История отечественных публикаций и исследований, посвященных христовщине и скопчеству, довольно своеобразна. С одной стороны, работ, в той или иной степени касающихся истории, особенностей социально-экономической организации, ритуалистики и фольклора этих религиозных движений, насчитывается довольно много (особенно – в конце XIX и первых десятилетиях XX в.)[9]. Вместе с тем научная публикация историко-культурных материалов и их беспристрастный академический анализ составляют здесь скорее исключение, нежели правило. И в дореволюционной России, и в советскую эпоху сектантская тема активно эксплуатировалась политиками, богословами, историками и литераторами для конструирования и воспроизведения актуальных мифологем социального, культурного и религиозного характера. Фундаменталисты видели в хлыстах и скопцах последователей тайных иноземных ересей деструктивного типа; государственные чиновники – заговорщиков, угрожающих престолу и общественному спокойствию; писатели-модернисты – носителей особого народно-религиозного мистериального знания, источника для нового понимания религии, телесности и пола; народники, а вслед за ними и марксисты-революционеры – стихийных коммунаров, организационную базу для крестьянской революции; советские религиоведы сталинской поры – кулаков-эксплуататоров. С другой стороны, в трудах специалистов по восточнославянскому фольклору и этнографии, а также истории средневековой религиозной словесности упоминания о христовщине и скопчестве встречаются крайне редко[10]. Причины такого положения дел в общем-то прозрачны: во-первых, значительную роль играли многочисленные запреты и препятствия политического характера, с которыми почти всегда сталкивались исследователи религиозного фольклора в Российской империи и Советском Союзе.
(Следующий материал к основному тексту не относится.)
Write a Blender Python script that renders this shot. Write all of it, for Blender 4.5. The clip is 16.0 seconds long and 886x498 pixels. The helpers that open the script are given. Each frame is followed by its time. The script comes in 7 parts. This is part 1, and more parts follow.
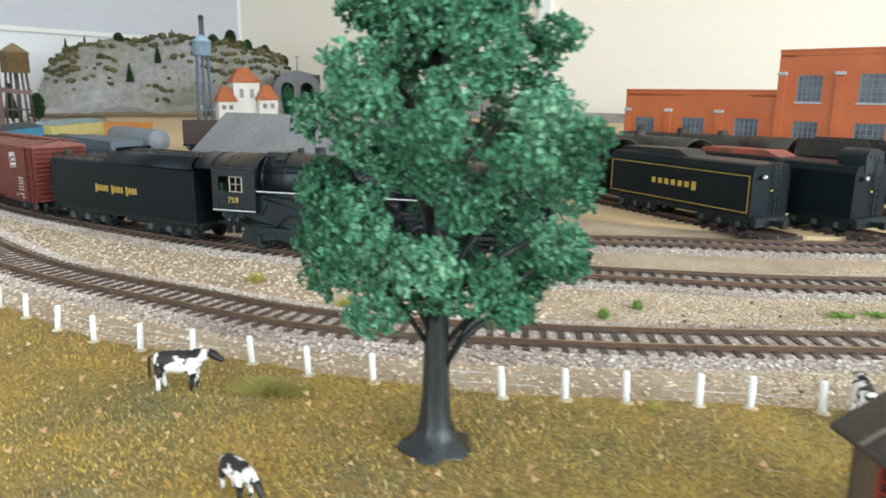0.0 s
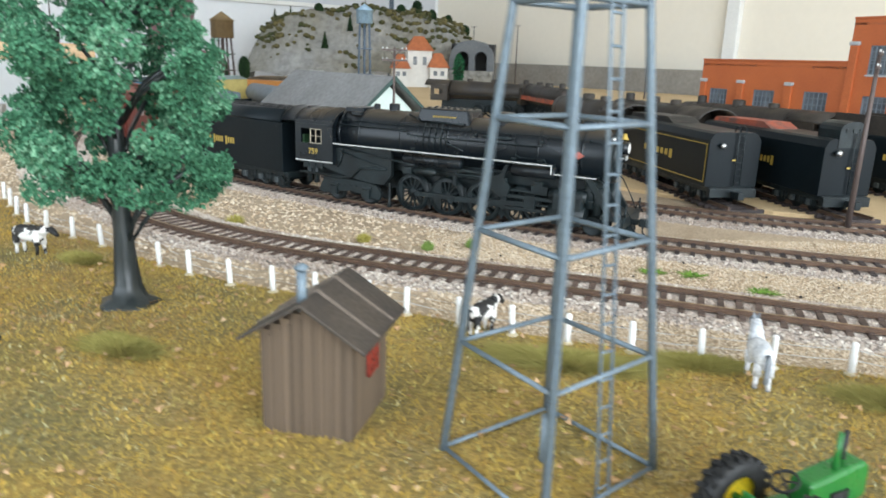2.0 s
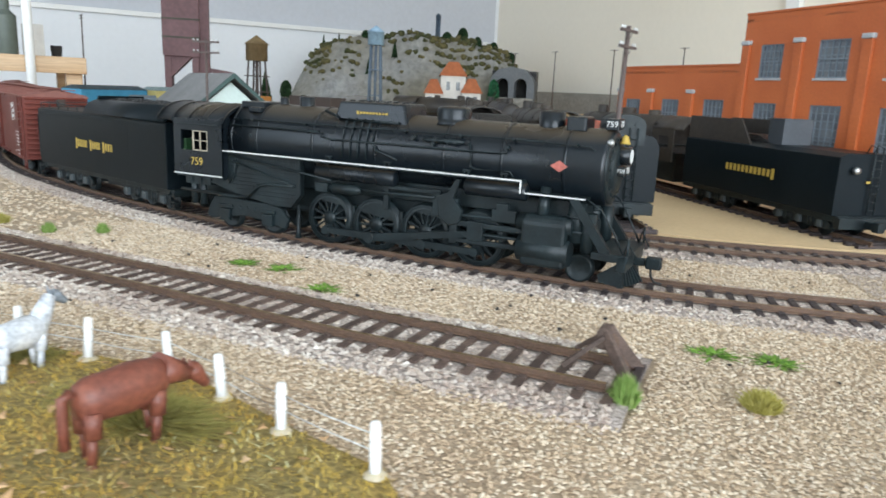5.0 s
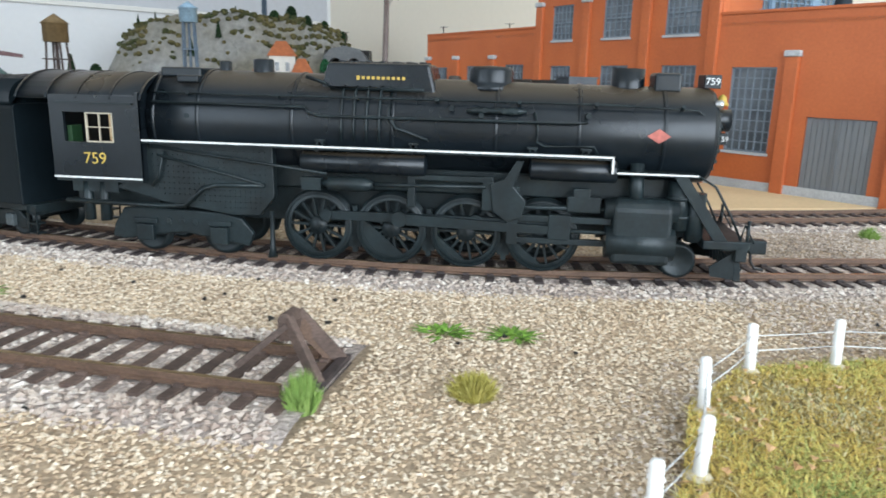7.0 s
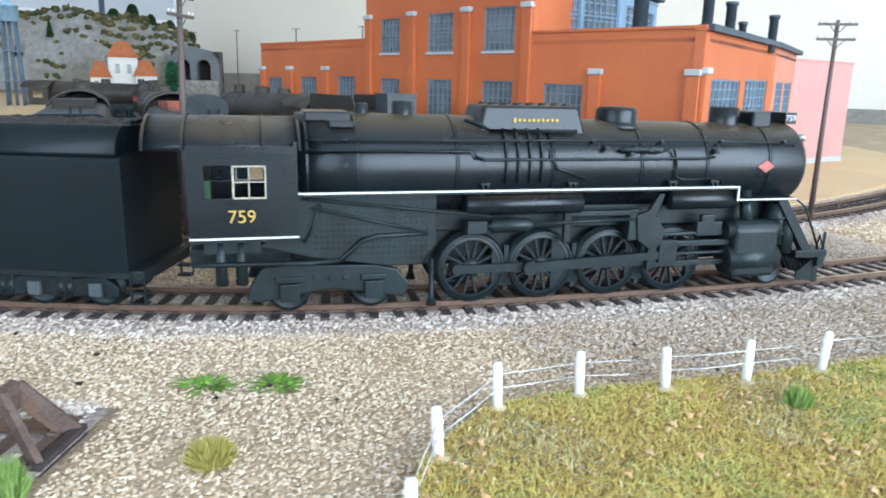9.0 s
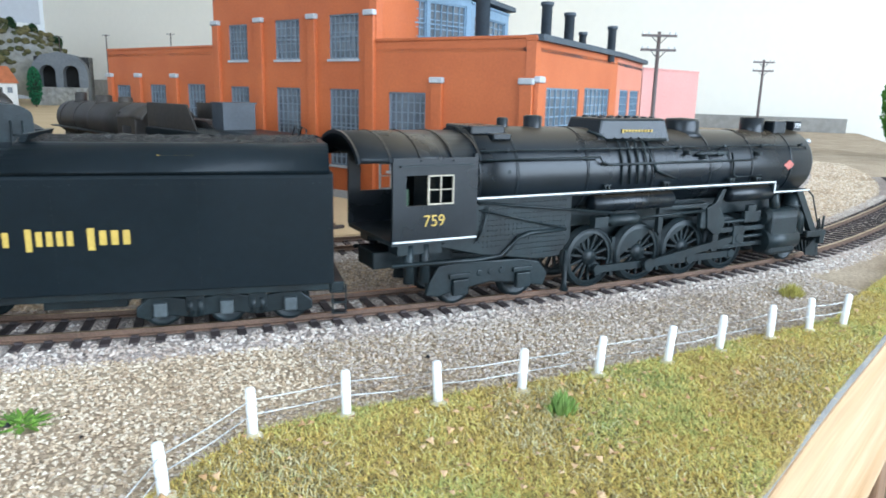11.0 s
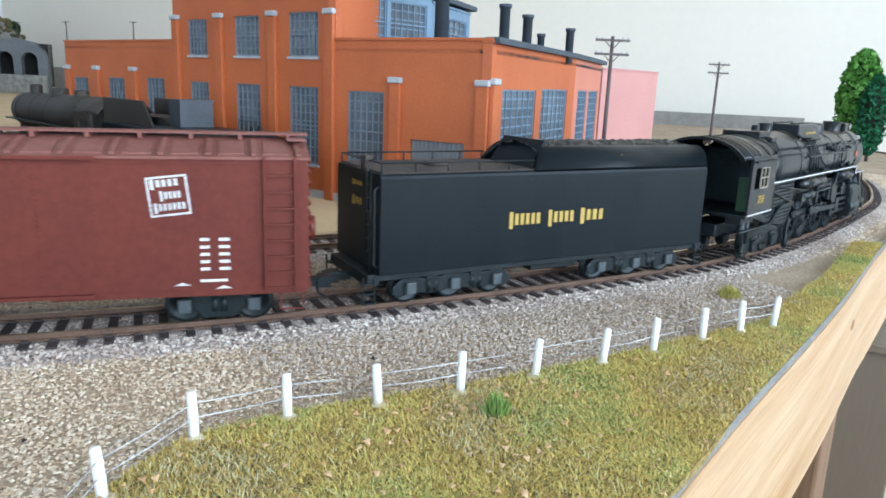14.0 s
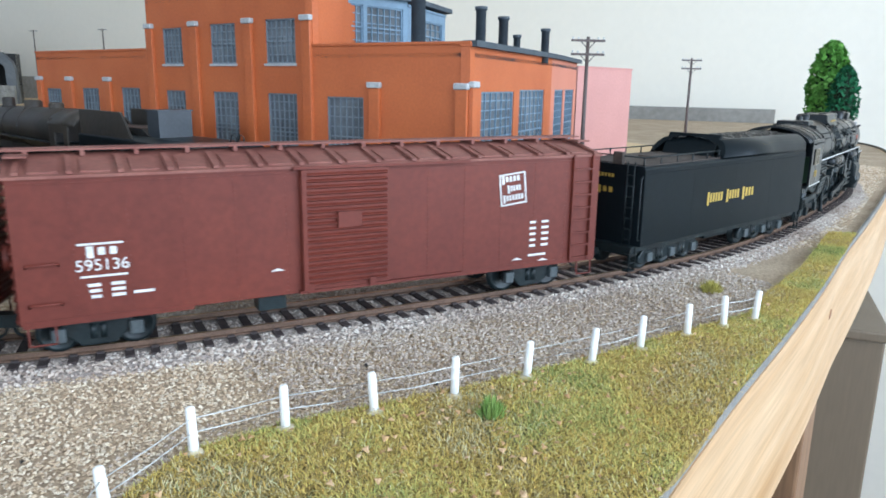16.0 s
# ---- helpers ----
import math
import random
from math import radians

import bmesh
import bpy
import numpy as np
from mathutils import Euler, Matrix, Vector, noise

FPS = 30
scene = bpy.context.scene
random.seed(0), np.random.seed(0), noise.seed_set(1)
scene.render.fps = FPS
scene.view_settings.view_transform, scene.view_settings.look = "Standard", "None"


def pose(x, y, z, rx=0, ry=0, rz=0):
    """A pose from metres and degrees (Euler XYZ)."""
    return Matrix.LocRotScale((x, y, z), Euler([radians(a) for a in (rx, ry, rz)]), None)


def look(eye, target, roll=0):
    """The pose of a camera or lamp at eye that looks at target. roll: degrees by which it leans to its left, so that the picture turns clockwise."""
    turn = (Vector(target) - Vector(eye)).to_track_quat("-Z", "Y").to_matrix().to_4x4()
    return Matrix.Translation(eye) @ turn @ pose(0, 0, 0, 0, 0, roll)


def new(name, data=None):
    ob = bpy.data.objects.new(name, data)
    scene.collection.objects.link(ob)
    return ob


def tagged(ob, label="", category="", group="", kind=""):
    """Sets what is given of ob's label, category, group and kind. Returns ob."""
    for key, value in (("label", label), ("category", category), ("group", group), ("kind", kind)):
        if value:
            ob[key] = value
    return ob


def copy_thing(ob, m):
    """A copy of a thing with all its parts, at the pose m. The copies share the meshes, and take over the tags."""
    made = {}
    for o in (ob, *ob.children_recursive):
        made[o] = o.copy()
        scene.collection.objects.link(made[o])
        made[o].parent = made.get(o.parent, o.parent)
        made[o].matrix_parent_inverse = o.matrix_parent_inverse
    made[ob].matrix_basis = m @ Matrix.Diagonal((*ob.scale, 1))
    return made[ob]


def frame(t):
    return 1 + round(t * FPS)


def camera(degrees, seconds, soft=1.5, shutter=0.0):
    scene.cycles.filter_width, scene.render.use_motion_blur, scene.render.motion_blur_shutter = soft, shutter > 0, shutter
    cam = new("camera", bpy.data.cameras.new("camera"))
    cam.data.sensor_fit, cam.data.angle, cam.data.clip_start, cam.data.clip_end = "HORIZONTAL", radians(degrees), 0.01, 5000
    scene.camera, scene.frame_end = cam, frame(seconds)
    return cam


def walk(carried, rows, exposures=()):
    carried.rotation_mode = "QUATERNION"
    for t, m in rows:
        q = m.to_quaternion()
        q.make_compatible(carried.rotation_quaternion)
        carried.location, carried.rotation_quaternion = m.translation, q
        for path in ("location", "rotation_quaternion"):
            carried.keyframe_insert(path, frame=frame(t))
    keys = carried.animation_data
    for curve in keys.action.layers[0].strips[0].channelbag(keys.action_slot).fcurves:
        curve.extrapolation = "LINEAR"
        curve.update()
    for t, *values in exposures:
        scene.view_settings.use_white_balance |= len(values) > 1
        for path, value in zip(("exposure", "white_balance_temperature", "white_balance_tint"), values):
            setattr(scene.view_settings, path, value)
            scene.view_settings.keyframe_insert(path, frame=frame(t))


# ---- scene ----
cam = camera(63.88, 16.0, soft=1.7, shutter=0.4)
PATH = [  # seconds, metres, then yaw, pitch, roll in degrees
    (0.0, -0.4530, -0.1241, 0.0855, -19.13, -12.47, 0.61),
    (0.5, -0.4237, -0.1549, 0.0812, -15.84, -11.30, 0.33),
    (1.0, -0.3857, -0.1680, 0.0835, -11.59, -13.86, 0.55),
    (1.5, -0.3500, -0.1879, 0.0850, -6.86, -14.95, 1.52),
    (2.0, -0.3054, -0.1970, 0.0802, -2.25, -14.88, 1.96),
    (2.5, -0.2653, -0.1978, 0.0691, 1.79, -14.95, 2.40),
    (3.0, -0.2315, -0.1918, 0.0706, 5.28, -14.11, 2.90),
    (3.5, -0.1936, -0.1791, 0.0724, 6.76, -12.50, 3.07),
    (5.8, -0.0876, -0.1366, 0.0566, 1.87, -12.64, 1.75),
    (6.0, -0.0842, -0.1308, 0.0566, -0.34, -12.73, 1.83),
    (6.5, -0.0809, -0.1248, 0.0534, -3.77, -13.12, 1.96),
    (7.0, -0.0728, -0.1203, 0.0516, -6.42, -13.41, 1.48),
    (7.5, -0.0660, -0.1182, 0.0535, -9.28, -13.68, 1.60),
    (8.0, -0.0601, -0.1151, 0.0539, -12.35, -13.61, 1.86),
    (8.5, -0.0556, -0.1163, 0.0562, -14.51, -13.54, 1.28),
    (9.0, -0.0485, -0.1214, 0.0614, -16.95, -13.22, 1.40),
    (9.5, -0.0424, -0.1223, 0.0647, -18.74, -13.04, 1.55),
    (10.0, -0.0329, -0.1208, 0.0616, -21.23, -12.63, 1.68),
    (12.5, -0.0150, -0.1369, 0.0650, -27.51, -13.06, 1.21),
    (13.0, -0.0147, -0.1364, 0.0647, -27.77, -13.14, 1.55),
    (13.5, -0.0160, -0.1341, 0.0662, -27.80, -13.17, 1.87),
    (14.0, -0.0164, -0.1333, 0.0673, -27.68, -13.02, 2.27),
    (14.5, -0.0157, -0.1342, 0.0672, -28.00, -12.97, 2.03),
    (15.0, -0.0169, -0.1309, 0.0658, -28.50, -13.20, 1.87),
    (15.5, -0.0185, -0.1319, 0.0669, -29.02, -12.99, 1.37),
    (16.0, -0.0195, -0.1338, 0.0695, -29.39, -13.04, 0.87),
]


def eye(x, y, z, yaw, pitch, roll):
    return Matrix.Translation((x, y, z)) @ pose(0, 0, 0, 90 + pitch, 0, yaw) @ pose(0, 0, 0, 0, 0, roll)


walk(cam, [(t, eye(*row)) for t, *row in PATH], [(0, 0.14, 6450, 10), (3.7, -0.08, 6300, 10), (6.0, -0.13, 6200, 10), (7.3, 0.0, 6100, 10), (8.6, 0.16, 5700, 8), (10.2, 0.16, 5600, 8), (12.5, -0.06, 5550, 8), (14.2, -0.16, 5600, 9), (16, -0.2, 5600, 9)])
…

Во-вторых, и романтико-мифологическая концепция фольклора и народной культуры, и государственно-патриотический конструкт устного народно-поэтического творчества, в разное время сменявшие друг друга в качестве доминантных методологических ориентиров русской этнологии и фольклористики, не нуждались в чересчур экзотических и во всех смыслах «неблагонадежных» формах культуры сектантов-экстатиков.